Bayesian Inference with the l1-ball Prior: Solving Combinatorial Problems with Exact Zeros

2 Jun 2020  ·  Maoran Xu, Leo L. Duan ·

The l1-regularization is very popular in high dimensional statistics -- it changes a combinatorial problem of choosing which subset of the parameter are zero, into a simple continuous optimization. Using a continuous prior concentrated near zero, the Bayesian counterparts are successful in quantifying the uncertainty in the variable selection problems; nevertheless, the lack of exact zeros makes it difficult for broader problems such as the change-point detection and rank selection. Inspired by the duality of the l1-regularization as a constraint onto an l1-ball, we propose a new prior by projecting a continuous distribution onto the l1-ball. This creates a positive probability on the ball boundary, which contains both continuous elements and exact zeros. Unlike the spike-and-slab prior, this l1-ball projection is continuous and differentiable almost surely, making the posterior estimation amenable to the Hamiltonian Monte Carlo algorithm.
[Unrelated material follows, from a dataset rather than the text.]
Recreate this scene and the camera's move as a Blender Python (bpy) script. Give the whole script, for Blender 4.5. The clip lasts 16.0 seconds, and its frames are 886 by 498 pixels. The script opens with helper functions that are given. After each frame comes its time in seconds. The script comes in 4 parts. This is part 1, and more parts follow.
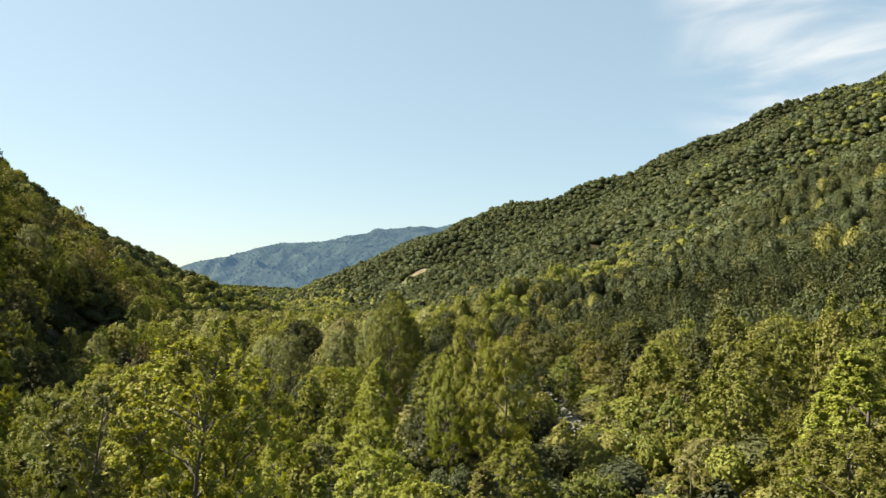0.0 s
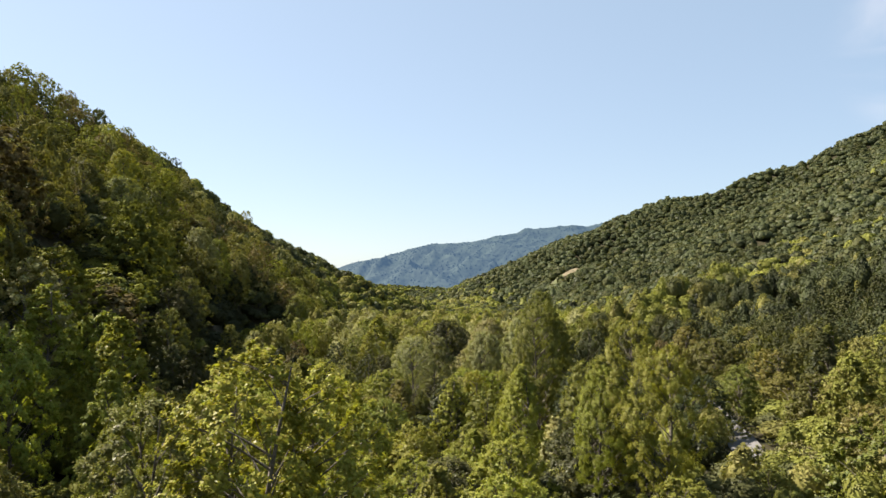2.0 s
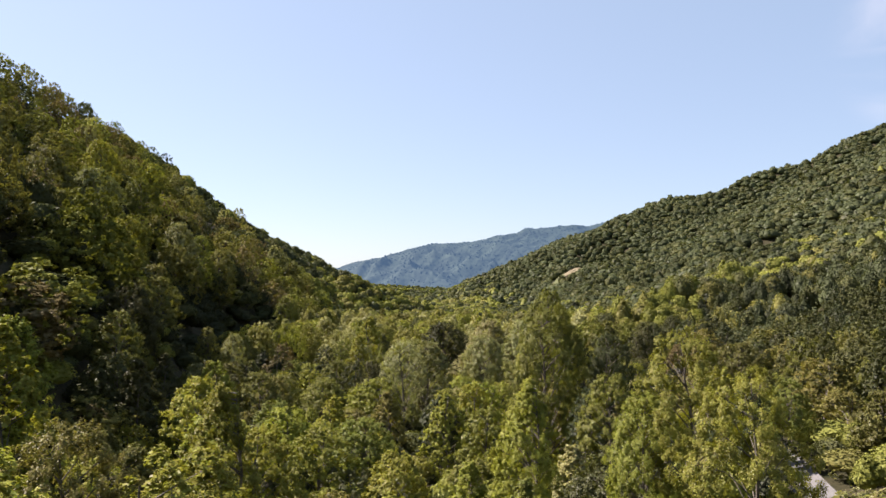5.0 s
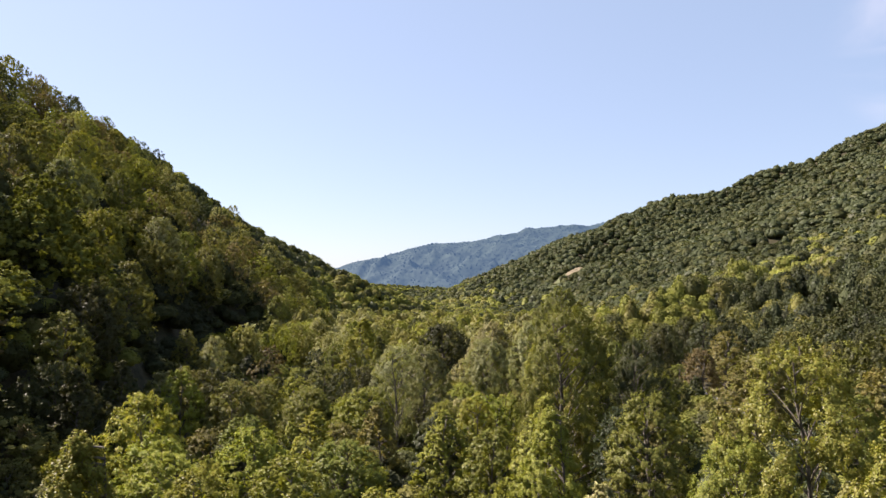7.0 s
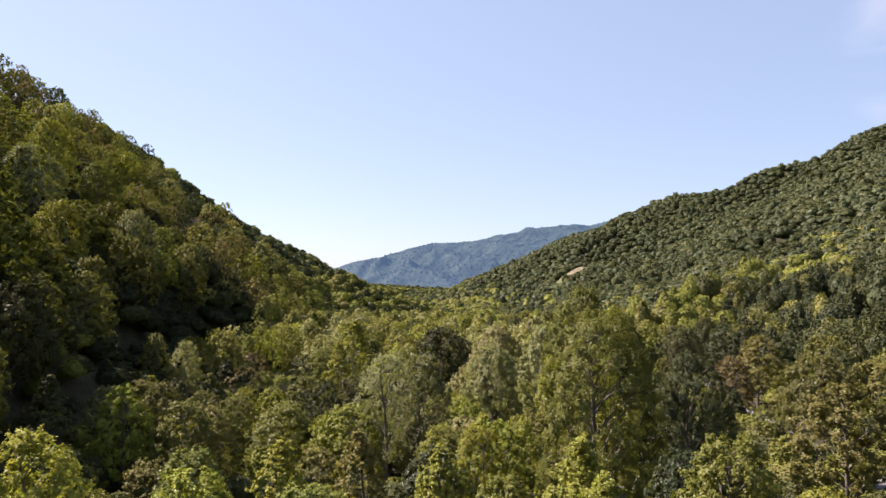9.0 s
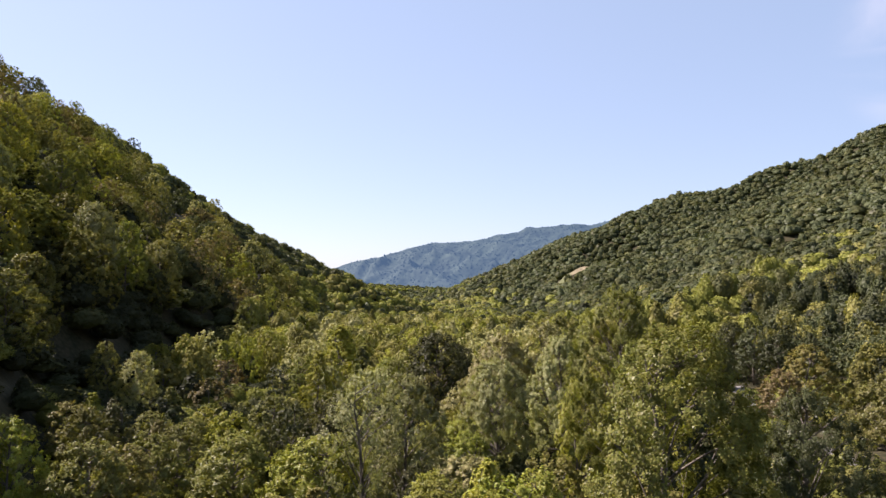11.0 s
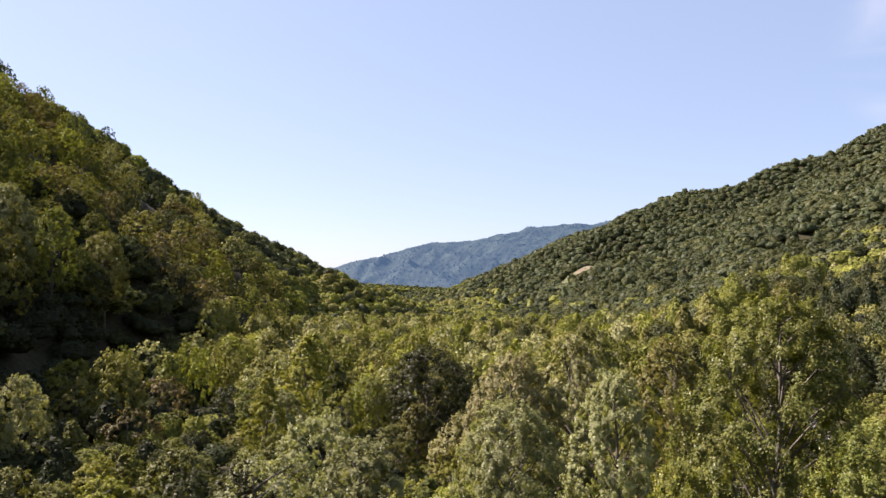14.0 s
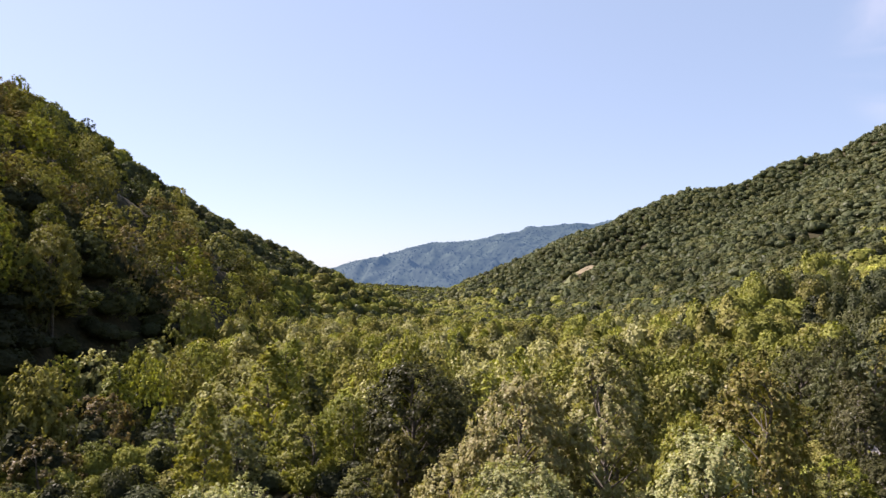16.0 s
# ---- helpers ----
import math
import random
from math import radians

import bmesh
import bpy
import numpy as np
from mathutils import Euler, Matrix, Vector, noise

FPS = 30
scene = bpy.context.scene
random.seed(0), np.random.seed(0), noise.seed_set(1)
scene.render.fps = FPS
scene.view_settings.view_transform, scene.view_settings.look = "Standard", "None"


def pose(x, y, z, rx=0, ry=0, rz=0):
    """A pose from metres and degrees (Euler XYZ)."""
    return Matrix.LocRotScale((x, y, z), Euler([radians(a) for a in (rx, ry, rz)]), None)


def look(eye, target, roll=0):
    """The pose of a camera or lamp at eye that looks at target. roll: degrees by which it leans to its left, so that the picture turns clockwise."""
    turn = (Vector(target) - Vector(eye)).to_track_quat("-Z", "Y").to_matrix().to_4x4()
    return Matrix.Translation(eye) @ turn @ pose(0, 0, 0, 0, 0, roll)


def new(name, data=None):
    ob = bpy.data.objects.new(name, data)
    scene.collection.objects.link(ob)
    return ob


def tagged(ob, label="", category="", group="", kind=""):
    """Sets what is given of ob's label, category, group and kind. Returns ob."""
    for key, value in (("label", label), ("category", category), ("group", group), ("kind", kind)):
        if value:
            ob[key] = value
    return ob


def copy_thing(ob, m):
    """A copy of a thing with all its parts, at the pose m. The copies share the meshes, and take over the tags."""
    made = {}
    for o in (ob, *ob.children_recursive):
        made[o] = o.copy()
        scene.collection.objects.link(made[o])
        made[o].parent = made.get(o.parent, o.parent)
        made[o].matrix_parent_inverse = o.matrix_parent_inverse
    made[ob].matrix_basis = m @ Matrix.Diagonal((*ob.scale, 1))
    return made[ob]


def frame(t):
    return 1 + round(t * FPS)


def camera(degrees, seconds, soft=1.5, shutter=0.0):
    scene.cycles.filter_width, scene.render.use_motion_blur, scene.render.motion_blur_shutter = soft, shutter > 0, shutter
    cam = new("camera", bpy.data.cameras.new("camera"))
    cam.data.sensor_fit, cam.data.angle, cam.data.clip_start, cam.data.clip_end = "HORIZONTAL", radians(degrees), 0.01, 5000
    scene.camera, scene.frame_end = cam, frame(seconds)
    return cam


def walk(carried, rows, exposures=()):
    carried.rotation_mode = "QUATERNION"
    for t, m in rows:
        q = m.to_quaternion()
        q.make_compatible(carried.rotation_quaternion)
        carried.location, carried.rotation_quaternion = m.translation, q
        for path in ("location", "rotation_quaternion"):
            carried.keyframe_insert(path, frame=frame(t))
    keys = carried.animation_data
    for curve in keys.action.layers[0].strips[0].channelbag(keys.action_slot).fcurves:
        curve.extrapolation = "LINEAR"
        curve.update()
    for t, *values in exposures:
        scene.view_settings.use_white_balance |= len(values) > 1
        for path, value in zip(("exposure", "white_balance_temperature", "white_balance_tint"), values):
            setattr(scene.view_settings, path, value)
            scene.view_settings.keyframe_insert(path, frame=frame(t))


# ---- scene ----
# Camera: a small drone that turns a little to its left, then flies ahead down a wooded valley.
cam = camera(64.2, 16.0, soft=1.5)
TILT = 2.55
TURN = [(0, -9.2), (0.1, -8.65), (0.2, -7.9), (0.3, -7.0), (0.4, -5.85), (0.5, -4.55), (0.6, -3.1), (0.7, -1.7), (0.8, -0.5),
        (0.9, 0.55), (1.0, 1.55), (1.1, 2.1), (1.2, 2.42), (1.3, 2.65), (1.4, 2.8), (1.5, 2.9), (2, 2.92), (16, 3.03)]
WAY = [(0, 0.00, 0.00, 16.50), (0.5, 0.33, 1.92, 16.44), (1, 0.73, 3.70, 16.40), (1.5, 1.07, 5.39, 16.36), (2, 1.32, 7.15, 16.32),
       (3, 1.55, 11.29, 16.25), (4, 1.62, 16.18, 16.13), (6.5, 1.27, 31.56, 15.69), (7.5, 1.04, 38.43, 15.48),
       (8.5, 0.75, 46.35, 15.32), (9, 0.62, 50.78, 15.27), (11.5, 0.35, 74.79, 15.22), (12.5, 0.25, 84.81, 15.20),
       (13.5, 0.15, 94.96, 15.15), (14.5, 0.18, 105.04, 15.08), (15.5, 0.32, 115.03, 14.98), (16, 0.37, 120.00, 14.93)]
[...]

We examine the properties, such as the volume change due to the projection, the connection to the combinatorial prior, the minimax concentration rate in the linear problem. We demonstrate the usefulness of exact zeros that simplify the combinatorial problems, such as the change-point detection in time series, the dimension selection of mixture model and the low-rank-plus-sparse change detection in the medical images.